------ Records provided ------

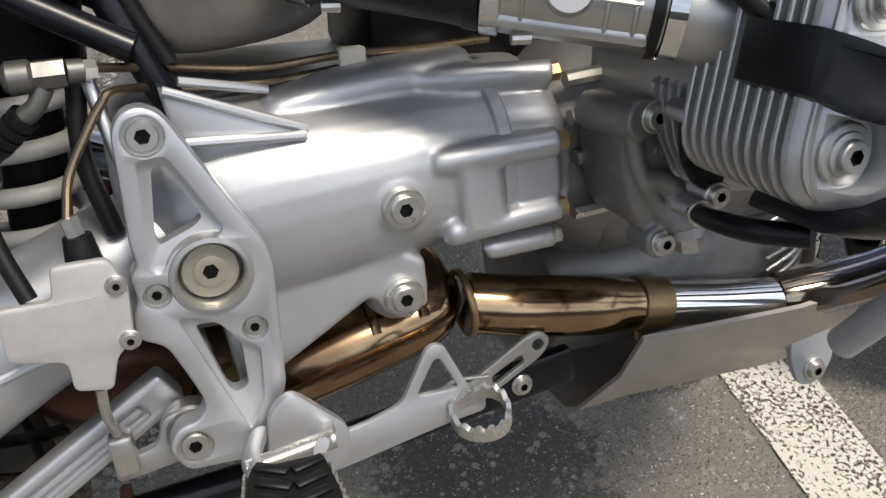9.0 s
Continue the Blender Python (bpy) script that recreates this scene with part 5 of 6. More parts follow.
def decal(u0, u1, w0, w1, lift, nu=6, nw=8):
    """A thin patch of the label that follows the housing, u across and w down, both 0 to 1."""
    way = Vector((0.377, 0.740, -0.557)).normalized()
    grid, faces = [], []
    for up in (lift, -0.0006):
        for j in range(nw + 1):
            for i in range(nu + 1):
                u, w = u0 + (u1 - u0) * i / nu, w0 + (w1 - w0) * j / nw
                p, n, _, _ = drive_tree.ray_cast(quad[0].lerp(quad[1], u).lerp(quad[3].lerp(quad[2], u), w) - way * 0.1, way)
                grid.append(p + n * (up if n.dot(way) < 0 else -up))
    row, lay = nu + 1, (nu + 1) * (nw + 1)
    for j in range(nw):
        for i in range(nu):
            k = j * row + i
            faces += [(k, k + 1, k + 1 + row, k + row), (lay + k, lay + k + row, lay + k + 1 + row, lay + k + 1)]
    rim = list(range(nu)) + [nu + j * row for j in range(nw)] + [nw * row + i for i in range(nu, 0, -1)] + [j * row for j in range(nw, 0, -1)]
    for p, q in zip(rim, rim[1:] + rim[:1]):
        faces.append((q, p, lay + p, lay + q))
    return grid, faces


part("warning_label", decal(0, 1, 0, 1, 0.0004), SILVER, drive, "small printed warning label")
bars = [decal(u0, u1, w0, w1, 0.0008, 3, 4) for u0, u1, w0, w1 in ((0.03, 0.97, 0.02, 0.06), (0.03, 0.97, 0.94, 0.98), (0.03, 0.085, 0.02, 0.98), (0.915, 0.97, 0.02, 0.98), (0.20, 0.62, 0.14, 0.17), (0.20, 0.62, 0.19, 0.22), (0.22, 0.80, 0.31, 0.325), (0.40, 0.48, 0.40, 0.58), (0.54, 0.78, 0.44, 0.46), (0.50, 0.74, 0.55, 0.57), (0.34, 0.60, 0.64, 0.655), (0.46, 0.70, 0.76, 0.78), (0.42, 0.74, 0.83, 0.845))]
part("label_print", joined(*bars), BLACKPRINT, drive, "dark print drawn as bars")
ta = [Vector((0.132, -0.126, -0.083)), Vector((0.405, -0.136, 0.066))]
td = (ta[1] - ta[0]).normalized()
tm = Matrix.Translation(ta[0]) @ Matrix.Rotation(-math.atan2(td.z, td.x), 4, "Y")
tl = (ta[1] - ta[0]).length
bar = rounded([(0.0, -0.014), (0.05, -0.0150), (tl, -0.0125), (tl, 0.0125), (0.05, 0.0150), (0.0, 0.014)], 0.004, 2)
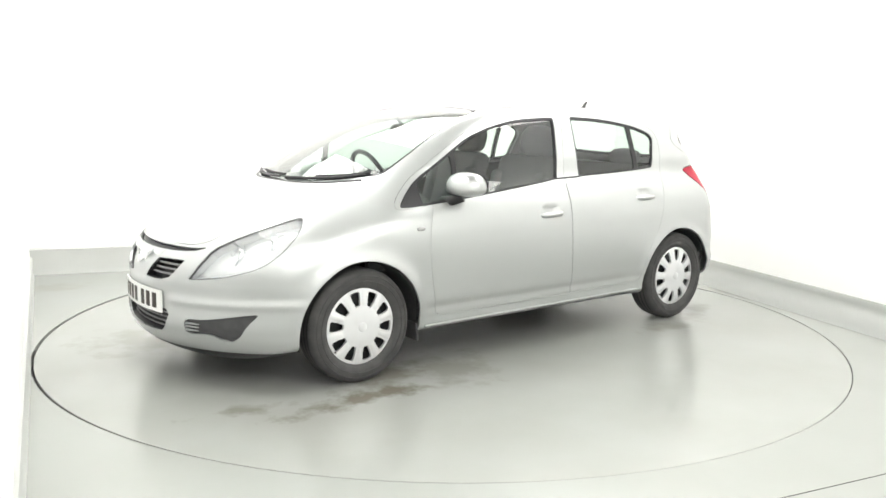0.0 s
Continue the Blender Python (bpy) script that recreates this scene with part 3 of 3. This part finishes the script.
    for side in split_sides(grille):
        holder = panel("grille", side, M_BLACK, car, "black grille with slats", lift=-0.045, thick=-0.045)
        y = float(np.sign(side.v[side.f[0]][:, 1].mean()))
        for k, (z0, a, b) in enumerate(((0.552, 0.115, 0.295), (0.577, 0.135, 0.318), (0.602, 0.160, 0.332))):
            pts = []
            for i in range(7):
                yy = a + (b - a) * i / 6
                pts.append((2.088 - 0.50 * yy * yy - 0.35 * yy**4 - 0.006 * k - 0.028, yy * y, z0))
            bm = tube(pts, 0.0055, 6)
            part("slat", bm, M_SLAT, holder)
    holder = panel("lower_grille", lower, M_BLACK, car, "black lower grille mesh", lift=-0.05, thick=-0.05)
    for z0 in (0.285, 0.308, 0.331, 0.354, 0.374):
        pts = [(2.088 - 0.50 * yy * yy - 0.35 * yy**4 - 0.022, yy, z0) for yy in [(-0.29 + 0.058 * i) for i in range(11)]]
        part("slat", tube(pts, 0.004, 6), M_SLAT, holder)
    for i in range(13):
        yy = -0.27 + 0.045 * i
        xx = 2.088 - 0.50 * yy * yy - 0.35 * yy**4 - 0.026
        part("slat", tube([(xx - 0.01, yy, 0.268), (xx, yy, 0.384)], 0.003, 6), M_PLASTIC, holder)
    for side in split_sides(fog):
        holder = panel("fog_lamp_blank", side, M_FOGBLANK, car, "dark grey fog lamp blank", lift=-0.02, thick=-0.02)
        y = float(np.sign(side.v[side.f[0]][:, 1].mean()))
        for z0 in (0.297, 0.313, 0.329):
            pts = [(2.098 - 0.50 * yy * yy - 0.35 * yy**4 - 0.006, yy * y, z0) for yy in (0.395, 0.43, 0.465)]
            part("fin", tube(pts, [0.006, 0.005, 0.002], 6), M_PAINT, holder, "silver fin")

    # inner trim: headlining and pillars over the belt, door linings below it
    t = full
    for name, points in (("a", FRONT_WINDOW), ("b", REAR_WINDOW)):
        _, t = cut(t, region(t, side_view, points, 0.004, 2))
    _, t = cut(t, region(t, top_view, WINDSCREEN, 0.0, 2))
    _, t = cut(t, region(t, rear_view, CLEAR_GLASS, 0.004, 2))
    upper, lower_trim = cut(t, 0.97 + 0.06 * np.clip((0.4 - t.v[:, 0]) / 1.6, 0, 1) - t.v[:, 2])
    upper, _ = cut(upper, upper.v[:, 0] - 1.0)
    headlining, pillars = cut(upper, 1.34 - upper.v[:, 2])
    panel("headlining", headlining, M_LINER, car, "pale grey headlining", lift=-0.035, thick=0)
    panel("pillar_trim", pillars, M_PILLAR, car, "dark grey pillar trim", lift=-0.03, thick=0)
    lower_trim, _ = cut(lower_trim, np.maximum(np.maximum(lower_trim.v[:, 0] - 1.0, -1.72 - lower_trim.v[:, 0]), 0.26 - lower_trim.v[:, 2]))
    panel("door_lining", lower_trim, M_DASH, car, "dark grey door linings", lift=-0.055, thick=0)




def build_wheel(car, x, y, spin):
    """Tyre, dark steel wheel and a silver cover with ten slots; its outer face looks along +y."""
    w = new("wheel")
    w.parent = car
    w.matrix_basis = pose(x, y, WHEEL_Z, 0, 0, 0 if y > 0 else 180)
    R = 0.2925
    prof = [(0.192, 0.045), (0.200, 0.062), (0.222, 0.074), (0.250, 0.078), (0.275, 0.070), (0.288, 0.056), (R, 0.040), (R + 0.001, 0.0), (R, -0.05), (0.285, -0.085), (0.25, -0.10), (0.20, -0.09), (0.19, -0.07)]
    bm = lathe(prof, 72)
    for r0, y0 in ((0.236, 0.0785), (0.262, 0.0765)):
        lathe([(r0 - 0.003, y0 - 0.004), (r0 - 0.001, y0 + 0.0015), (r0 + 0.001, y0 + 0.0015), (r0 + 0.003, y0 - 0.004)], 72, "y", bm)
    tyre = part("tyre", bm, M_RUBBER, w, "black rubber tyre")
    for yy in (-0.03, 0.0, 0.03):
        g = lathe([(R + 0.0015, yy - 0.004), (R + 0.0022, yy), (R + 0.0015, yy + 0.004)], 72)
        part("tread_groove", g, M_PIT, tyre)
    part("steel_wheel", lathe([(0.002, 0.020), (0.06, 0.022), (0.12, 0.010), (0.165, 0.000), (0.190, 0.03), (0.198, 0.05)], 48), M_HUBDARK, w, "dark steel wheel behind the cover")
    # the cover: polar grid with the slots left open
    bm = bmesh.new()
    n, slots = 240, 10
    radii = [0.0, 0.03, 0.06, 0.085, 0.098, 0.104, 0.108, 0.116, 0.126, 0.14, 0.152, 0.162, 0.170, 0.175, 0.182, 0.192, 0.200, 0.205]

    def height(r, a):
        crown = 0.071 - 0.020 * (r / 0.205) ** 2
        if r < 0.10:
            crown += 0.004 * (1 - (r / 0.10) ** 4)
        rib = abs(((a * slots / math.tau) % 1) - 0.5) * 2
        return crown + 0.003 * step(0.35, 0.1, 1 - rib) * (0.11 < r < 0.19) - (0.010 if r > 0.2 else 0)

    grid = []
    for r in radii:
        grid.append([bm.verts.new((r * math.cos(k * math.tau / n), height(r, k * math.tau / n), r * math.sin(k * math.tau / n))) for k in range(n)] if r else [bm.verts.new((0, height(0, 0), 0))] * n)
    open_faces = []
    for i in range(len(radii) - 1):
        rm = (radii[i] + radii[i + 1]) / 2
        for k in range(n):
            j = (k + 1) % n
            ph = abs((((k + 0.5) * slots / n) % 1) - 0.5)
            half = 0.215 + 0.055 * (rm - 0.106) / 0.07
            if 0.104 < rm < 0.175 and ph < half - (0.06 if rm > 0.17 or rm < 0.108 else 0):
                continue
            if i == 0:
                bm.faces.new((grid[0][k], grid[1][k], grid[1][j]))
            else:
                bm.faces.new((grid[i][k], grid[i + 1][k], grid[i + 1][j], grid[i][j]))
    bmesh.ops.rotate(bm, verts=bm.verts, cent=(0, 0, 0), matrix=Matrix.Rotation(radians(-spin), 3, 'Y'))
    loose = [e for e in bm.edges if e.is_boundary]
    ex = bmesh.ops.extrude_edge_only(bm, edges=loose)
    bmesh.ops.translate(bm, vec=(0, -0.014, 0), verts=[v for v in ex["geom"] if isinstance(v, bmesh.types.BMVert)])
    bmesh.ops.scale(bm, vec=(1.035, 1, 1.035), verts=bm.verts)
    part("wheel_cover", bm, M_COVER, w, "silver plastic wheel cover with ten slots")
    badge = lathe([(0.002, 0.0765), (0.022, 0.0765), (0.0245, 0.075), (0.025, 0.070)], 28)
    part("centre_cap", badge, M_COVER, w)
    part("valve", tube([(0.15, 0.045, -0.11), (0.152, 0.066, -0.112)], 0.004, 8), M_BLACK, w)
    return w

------

» Task objective
Copy all lines from the entries that contain the word "this".

» Correct result
Continue the Blender Python (bpy) script that recreates this scene with part 5 of 6. More parts follow.
Continue the Blender Python (bpy) script that recreates this scene with part 3 of 3. This part finishes the script.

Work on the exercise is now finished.